Assigned: The analyst who created the label is responsible for the monthly review. The senior analyst covers labels where the original analyst is unavailable.


Versioning

When significant changes are made to the holdout set (new entries, confidence upgrades, reclassifications):

  1. Export the current state to a versioned CSV: data/demo/analyst_prelabels_v{N}.csv
  2. Record the manifest entry in data/processed/prelabel_manifest.json (auto-generated by scripts/run_prelabel_evaluation.py)
  3. Commit the versioned CSV under data/demo/ with a descriptive message

Running the Pre-Label Evaluation

Against the demo CSV:

uv run python -m src.score.prelabel_evaluation \
  --watchlist data/processed/candidate_watchlist.parquet \
  --prelabels-csv data/demo/analyst_prelabels_demo.csv \
  --output data/processed/prelabel_evaluation.json \
  --end-date 2025-11-15 \
  --min-confidence-tier medium \
  --review-capacities 25,50,100

Against the database:

uv run python -m src.score.prelabel_evaluation \
  --watchlist data/processed/candidate_watchlist.parquet \
  --db data/processed/mpol.duckdb \
  --output data/processed/prelabel_evaluation.json \
  --end-date 2025-11-15 \
  --region singapore \
  --min-confidence-tier medium \
  --review-capacities 25,50,100

Disagreement Analysis

The evaluation report includes a disagreement section highlighting cases where the model and analyst diverge:

  • model_high_analyst_negative: Vessels the model scored ≥ threshold that the analyst cleared.
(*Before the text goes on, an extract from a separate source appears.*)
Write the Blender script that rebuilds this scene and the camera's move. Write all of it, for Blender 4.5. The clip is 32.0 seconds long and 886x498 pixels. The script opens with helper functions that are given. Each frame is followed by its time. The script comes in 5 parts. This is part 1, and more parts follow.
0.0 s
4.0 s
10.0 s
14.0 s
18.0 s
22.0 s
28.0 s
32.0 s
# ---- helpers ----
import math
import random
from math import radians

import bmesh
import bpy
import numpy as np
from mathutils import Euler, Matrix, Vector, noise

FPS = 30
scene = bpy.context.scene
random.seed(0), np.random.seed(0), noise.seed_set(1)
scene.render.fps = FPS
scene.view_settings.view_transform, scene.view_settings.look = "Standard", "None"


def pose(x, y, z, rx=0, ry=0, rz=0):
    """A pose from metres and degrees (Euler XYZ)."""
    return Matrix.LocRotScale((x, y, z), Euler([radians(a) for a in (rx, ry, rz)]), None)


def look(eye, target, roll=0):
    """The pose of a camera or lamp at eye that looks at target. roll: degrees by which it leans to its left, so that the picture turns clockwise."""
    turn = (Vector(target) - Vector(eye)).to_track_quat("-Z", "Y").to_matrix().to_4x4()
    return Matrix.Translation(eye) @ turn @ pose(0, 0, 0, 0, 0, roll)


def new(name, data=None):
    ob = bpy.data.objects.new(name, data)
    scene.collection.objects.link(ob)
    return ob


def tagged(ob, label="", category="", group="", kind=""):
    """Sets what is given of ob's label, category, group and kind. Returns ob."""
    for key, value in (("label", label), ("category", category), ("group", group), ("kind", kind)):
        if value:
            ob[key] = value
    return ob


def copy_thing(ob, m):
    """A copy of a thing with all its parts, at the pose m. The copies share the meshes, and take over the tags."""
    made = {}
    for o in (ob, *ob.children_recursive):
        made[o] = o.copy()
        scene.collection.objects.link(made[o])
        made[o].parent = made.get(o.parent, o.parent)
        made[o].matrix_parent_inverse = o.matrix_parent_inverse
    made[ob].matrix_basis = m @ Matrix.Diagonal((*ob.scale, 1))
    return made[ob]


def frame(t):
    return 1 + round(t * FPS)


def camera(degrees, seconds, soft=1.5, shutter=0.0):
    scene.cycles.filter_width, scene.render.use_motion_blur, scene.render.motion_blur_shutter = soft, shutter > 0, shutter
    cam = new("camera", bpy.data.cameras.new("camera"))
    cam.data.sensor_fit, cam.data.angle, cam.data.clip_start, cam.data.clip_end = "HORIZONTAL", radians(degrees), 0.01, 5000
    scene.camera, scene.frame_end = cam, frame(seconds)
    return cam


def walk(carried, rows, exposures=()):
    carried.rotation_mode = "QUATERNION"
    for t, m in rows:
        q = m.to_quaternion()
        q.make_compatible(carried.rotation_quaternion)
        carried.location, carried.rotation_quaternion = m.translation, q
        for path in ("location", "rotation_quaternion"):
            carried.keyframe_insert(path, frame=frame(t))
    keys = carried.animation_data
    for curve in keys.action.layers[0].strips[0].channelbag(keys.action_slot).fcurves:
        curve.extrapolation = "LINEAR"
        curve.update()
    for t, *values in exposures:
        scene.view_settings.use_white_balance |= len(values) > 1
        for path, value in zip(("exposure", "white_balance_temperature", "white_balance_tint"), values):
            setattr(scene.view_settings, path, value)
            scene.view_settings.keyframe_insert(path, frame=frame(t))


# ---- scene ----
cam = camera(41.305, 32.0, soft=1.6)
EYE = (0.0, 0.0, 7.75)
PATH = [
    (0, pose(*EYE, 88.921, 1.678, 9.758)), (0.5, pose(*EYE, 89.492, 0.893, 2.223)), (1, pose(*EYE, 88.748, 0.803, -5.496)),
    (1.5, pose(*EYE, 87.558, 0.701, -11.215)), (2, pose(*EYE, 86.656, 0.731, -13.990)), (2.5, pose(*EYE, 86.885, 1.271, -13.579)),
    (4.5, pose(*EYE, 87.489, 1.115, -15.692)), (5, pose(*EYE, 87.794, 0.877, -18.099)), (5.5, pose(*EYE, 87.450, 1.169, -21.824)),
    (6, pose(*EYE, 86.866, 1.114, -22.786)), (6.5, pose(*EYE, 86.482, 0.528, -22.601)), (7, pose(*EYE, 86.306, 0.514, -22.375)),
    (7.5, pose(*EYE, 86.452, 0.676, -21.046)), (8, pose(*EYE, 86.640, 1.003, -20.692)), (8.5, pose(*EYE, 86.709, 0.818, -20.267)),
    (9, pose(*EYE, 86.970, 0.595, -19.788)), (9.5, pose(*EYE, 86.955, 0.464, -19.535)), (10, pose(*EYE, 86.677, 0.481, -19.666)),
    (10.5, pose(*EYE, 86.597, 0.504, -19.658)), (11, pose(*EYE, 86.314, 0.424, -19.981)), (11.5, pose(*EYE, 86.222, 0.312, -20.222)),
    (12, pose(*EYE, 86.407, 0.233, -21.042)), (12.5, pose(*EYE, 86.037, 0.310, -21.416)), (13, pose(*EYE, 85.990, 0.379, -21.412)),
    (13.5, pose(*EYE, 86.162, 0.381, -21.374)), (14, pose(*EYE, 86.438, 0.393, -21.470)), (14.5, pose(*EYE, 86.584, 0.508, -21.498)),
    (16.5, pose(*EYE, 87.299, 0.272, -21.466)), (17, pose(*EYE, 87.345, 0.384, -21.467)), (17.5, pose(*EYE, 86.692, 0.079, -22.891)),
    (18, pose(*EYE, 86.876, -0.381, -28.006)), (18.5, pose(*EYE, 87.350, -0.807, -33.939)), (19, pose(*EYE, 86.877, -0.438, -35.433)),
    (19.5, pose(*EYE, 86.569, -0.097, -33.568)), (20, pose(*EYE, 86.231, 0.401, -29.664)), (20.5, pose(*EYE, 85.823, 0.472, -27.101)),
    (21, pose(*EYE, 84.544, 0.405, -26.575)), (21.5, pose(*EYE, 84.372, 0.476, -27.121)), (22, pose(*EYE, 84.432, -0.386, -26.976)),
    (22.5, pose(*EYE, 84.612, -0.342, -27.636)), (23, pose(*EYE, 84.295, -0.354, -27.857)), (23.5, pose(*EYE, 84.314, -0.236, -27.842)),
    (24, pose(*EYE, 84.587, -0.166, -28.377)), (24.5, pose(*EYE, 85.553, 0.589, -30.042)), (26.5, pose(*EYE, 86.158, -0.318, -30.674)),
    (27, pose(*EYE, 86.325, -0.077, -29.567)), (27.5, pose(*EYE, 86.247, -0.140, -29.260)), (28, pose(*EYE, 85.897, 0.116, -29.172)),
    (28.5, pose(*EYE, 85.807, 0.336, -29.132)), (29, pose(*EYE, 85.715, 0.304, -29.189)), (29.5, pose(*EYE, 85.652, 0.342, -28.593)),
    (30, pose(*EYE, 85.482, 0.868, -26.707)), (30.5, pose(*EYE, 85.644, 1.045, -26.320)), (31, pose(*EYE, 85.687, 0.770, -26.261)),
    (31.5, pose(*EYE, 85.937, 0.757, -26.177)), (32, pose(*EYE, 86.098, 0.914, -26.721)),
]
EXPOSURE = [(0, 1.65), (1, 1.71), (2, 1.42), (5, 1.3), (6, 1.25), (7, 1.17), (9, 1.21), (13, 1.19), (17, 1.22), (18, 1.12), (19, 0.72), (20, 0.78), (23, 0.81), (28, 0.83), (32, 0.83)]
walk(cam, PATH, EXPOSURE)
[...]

Review these to identify model false positives that may warrant feature adjustment.
  • model_low_analyst_positive: Vessels the analyst suspects but the model ranked low. These are high-value misses — review signals and consider feature uplift.
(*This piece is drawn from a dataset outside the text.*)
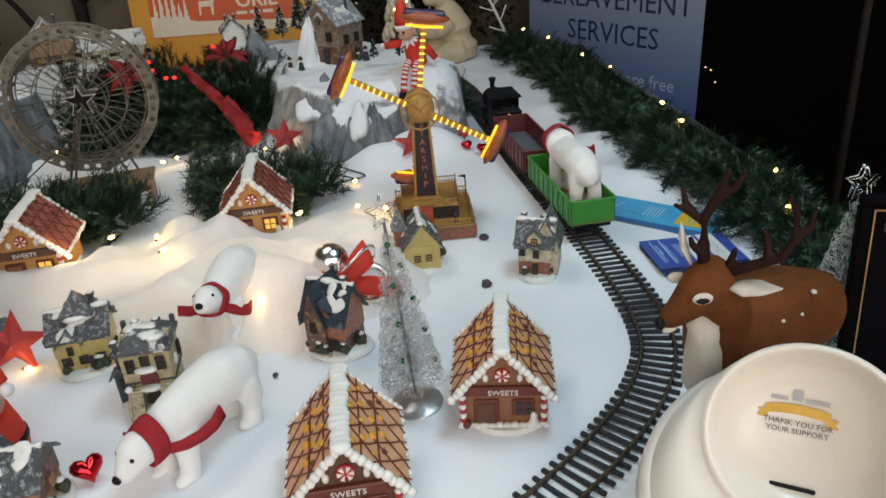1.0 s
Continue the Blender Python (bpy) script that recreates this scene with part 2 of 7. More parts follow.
def mottled(name, col, over, share, scale, rough=0.45, bump=0.5):
    """A painted surface with irregular patches of a second colour."""
    mt = stuff(name, col, rough, var=0.5, scale=90, bump=bump, bscale=420, clear=0.15)
    nt = mt.node_tree
    b = nt.nodes["Principled BSDF"]
    old = b.inputs["Base Color"].links[0].from_socket
    co, nz, rp, mx = (nt.nodes.new("ShaderNode" + k) for k in ("TexCoord", "TexNoise", "MapRange", "Mix"))
    nt.links.new(co.outputs["Object"], nz.inputs["Vector"])
    nz.inputs["Scale"].default_value, nz.inputs["Detail"].default_value, nz.inputs["Roughness"].default_value = scale, 5, 0.65
    nt.links.new(nz.outputs["Fac"], rp.inputs["Value"])
    rp.inputs["From Min"].default_value, rp.inputs["From Max"].default_value = 0.66 - share * 0.4, 0.71 - share * 0.4
    mx.data_type = "RGBA"
    nt.links.new(rp.outputs[0], mx.inputs["Factor"])
    nt.links.new(old, mx.inputs[6])
    mx.inputs[7].default_value = (*over, 1)
    nt.links.new(mx.outputs[2], b.inputs["Base Color"])
    return mt


SLATESNOW = mottled("snowy_slate", (0.075, 0.080, 0.084), (0.66, 0.66, 0.64), 0.26, 55)
SLATEROOF = mottled("slate_roof", (0.070, 0.075, 0.078), (0.26, 0.27, 0.27), 0.34, 150)
SLATEBLUE = mottled("blue_slate", (0.022, 0.036, 0.050), (0.10, 0.12, 0.13), 0.2, 70)
ROOFSNOW = mottled("snow_roof", (0.72, 0.72, 0.70), (0.13, 0.14, 0.15), 0.25, 45)
ANTPINE = stuff("pine_needle_tip", (0.05, 0.115, 0.06), 0.45, var=0.5, scale=15, bump=0)
TINSEL = stuff("silver_tinsel", (0.64, 0.66, 0.65), 0.32, 0.85, 0.2)
BALLGLASS = stuff("silver_glass", (0.90, 0.89, 0.87), 0.24, 1.0, 0.05, bump=0)
YELLOW = stuff("yellow_wall", (0.50, 0.38, 0.12), 0.4, var=0.2, clear=0.3)
TOWNSTONE = mottled("town_stone", (0.42, 0.35, 0.19), (0.24, 0.18, 0.095), 0.25, 60)
TIMBERTAN = mottled("timber_tan", (0.26, 0.19, 0.095), (0.10, 0.06, 0.035), 0.25, 60)
OLIVE = mottled("olive_wall", (0.62, 0.50, 0.23), (0.20, 0.13, 0.05), 0.18, 80)
STONE = mottled("stone_wall", (0.54, 0.47, 0.32), (0.24, 0.18, 0.11), 0.22, 110)
BROWN = mottled("timber_wall", (0.12, 0.06, 0.04), (0.32, 0.18, 0.09), 0.30, 70)
TIMBER = mottled("pale_timber_wall", (0.23, 0.17, 0.125), (0.13, 0.09, 0.07), 0.28, 80)
ROOFPALE = mottled("pale_slate_roof", (0.26, 0.29, 0.31), (0.62, 0.64, 0.65), 0.34, 60)
BRICK = stuff("brick_wall", (0.30, 0.10, 0.055), 0.5, var=0.45, scale=120, bump=0.4, clear=0.25)
GLASSDARK = stuff("window_dark", (0.03, 0.025, 0.02), 0.15, var=0.3)
GLASSGLOW = stuff("window_lit", (0.62, 0.36, 0.06), 0.3, emit=0.9, glow=(1.0, 0.55, 0.10))
GLASSLIT = stuff("window_amber", (0.55, 0.33, 0.07), 0.3, var=0.3)
BUSHG = stuff("painted_bush", (0.035, 0.045, 0.02), 0.5, var=0.5, scale=150, bump=0.8, bscale=500)
ROCK = stuff("grey_rock", (0.26, 0.28, 0.30), 0.85, var=0.55, scale=16, bump=0.8, bscale=60, dist=0.006)
SNOWPAINT = stuff("painted_snow", (0.80, 0.82, 0.83), 0.85, var=0.10, scale=14, bump=0.5, bscale=90, dist=0.004)
SILVER = stuff("silver_wire", (0.60, 0.61, 0.60), 0.22, 1.0, 0.2)
PEWTER = stuff("pewter_lattice", (0.175, 0.155, 0.122), 0.45, 0.5, 0.45, 60, 0.2)
CHROME = stuff("chrome", (0.85, 0.85, 0.86), 0.06, 1.0, 0.03, bump=0)
TOWERDARK = stuff("tower_panel", (0.022, 0.012, 0.016), 0.5, var=0.3)
GOLDWOOD = stuff("ride_gold", (0.42, 0.22, 0.055), 0.42, 0.1, 0.25, 80)
RIDEBROWN = stuff("ride_brown", (0.25, 0.11, 0.05), 0.5, 0, 0.3, 80)
RIDERED = stuff("ride_red", (0.50, 0.09, 0.05), 0.5, 0, 0.2)
PURPLE = stuff("ride_purple", (0.05, 0.02, 0.07), 0.4, 0, 0.3)
RUST = stuff("ride_rust", (0.33, 0.09, 0.03), 0.4, 0, 0.35, 60)
TENTRED = stuff("tent_red", (0.52, 0.045, 0.035), 0.5, var=0.15, clear=0.2)
TENTCREAM = stuff("tent_cream", (0.74, 0.66, 0.52), 0.5, var=0.1, clear=0.2)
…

The disagreement threshold defaults to the best-F1 threshold on the labeled set. Override with --disagreement-threshold.


Integration with Public-Data Backtest

The pre-label evaluation is a separate reporting slice from the public-label backtest. Do not merge the two:

Slice Label source Purpose
Public-label backtest OFAC / UN / EU sanctions Measures confirmed-case recall; lagging indicator
Pre-label holdout Analyst curation Measures early-detection precision; leading indicator

Run both and compare. If the public-label backtest is strong but the pre-label precision is low, the model is detecting known entities but missing novel evasion patterns.